The 1994 Annual Conference of the American Library Association (ALA), held June 23-30 in Miami Beach, Florida, included a number of excellent sessions and discussion of one of the hottest topics in recent memory: the merger of the Preservation of Library Materials Section (PLMS) and Reproduction of Library Materials Section (RLMS) into a combined entity, the Preservation and Reformatting Section (PARS).
Both before and after members voted in the merger, a great deal of work had been put into the "unification" by a number of PLMS and RLMS officers and members, and it was evident when the changes were outlined at the PLMS/ RLMS Joint Reporting Session on Saturday, June 25.
Existing committees were mapped into new committee structures. Committees under the PARS structure will include:
Each of these committees will have their first meeting under the new structure at ALA Midwinter 1995 in Philadelphia. While discussion groups and task forces had to petition to continue their existence, most of the groups existing prior to the merger will continue. PARS Co-chairs Bob DeCandido and Robert Harriman are performing "fine-tuning" on the structure prior to ALA Midwinter.

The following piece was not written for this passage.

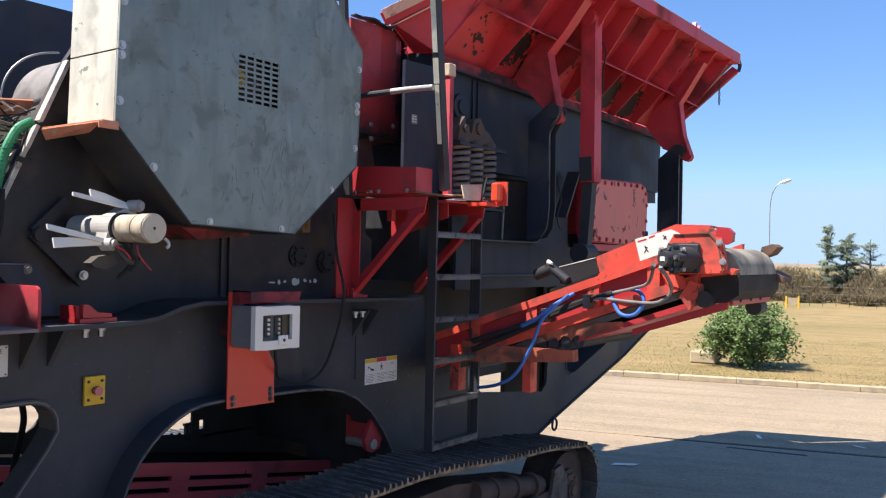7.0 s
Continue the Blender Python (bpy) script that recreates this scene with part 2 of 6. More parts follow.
def layer(m, build):
    """Puts one more stain layer on a material: build(nodes, links, position) returns a factor and a colour."""
    n, l = m.node_tree.nodes, m.node_tree.links
    base = n["Principled BSDF"].inputs["Base Color"]
    src = base.links[0].from_socket
    geo = n.new("ShaderNodeNewGeometry")
    fac, colour = build(n, l, geo.outputs["Position"])
    x = n.new("ShaderNodeMix")
    x.data_type = "RGBA"
    l.new(fac, x.inputs["Factor"])
    l.new(src, x.inputs["A"])
    x.inputs["B"].default_value = (*colour, 1)
    l.new(x.outputs["Result"], base)


def ramp_of(n, l, src, a, b, lo=0.0, hi=1.0):
    r = n.new("ShaderNodeMapRange")
    for key, v in (("From Min", a), ("From Max", b), ("To Min", lo), ("To Max", hi)):
        r.inputs[key].default_value = v
    l.new(src, r.inputs["Value"])
    return r.outputs["Result"]


def noise_of(n, l, pos, scale, detail=6.0, distort=0.0, stretch=(1, 1, 1)):
    mp = n.new("ShaderNodeMapping")
    mp.inputs["Scale"].default_value = stretch
    l.new(pos, mp.inputs["Vector"])
    t = n.new("ShaderNodeTexNoise")
    t.inputs["Scale"].default_value, t.inputs["Detail"].default_value, t.inputs["Distortion"].default_value = scale, detail, distort
    l.new(mp.outputs["Vector"], t.inputs["Vector"])
    return t.outputs["Fac"]


def smudge(scale, lo, hi, top, colour, distort=0.5, stretch=(1, 1, 1)):
    return lambda n, l, pos: (ramp_of(n, l, noise_of(n, l, pos, scale, 7.0, distort, stretch), lo, hi, 0.0, top), colour)


def soot(n, l, pos):
    """Burnt paint: along the back edge and the foot of the housing, broken up by noise."""
    xyz = n.new("ShaderNodeSeparateXYZ")
    l.new(pos, xyz.inputs[0])
    a = ramp_of(n, l, xyz.outputs["X"], 4.70, 4.98)
    b = ramp_of(n, l, xyz.outputs["Z"], 3.26, 3.08)
    mx = n.new("ShaderNodeMath")
    mx.operation = "MAXIMUM"
    l.new(a, mx.inputs[0])
    l.new(b, mx.inputs[1])
    mu = n.new("ShaderNodeMath")
    mu.operation = "MULTIPLY"
    l.new(mx.outputs[0], mu.inputs[0])
    l.new(ramp_of(n, l, noise_of(n, l, pos, 5.0, 6.0, 0.6), 0.25, 0.52), mu.inputs[1])
    return mu.outputs[0], (0.035, 0.022, 0.022)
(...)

A preconference session titled "Developing the Midas Touch: Rethinking Funding Strategies for Preservation" was held June 23 and co-sponsored by PLMS and the National Institute for the Conservation of Cultural Property (NIC). An "all-star" cast of presenters covered "new and different" alternatives for preservation program funding. Highlights of the session were a "Fundraising 101" talk by Victoria Steels, Head of the Department of Special Collections at the University of California and author of a book on the subject, who stressed ongoing relationships with individual donors, and a panel of library administrators and preservation program officers sharing strategies (including licensing and usage fees, tailored and focused subject-specific fundraising programs, and stressing your record of success) and experiences.
A well-attended progam on "Selling Preservation: What to Say to the Customer" was held June 27. Co-sponsored by PLMS and the Library Instruction Round Table, the session featured Acting ALA Executive Director Peggy Sullivan, Wellesley (MA) Free Library Director Anne Reynolds, Cheryl Holland of Washington University-St. Louis, and Lorraine Olley of Indiana University covering a gamut of preservation issues with applications to all types of libraries. Advocating the concepts of library materials as "shared property," "capital assets" and materials to which access and preservation are key issues, the group discussed posters, exhibits and events which can help to "sell" preservation to both library staff and users. A large number of handouts were available at the session; program planners hope to recap the session and available materials in a future publication.
Other key meetings were the Preservation Administrators' Discussion Group, which held a round-robin discussion on digital technology as a preservation tool, and a joint meeting of the Library Vendor Relations Discussion Group and the Library Binding Discussion Group, featuring a panel session on commercial conservation binding services.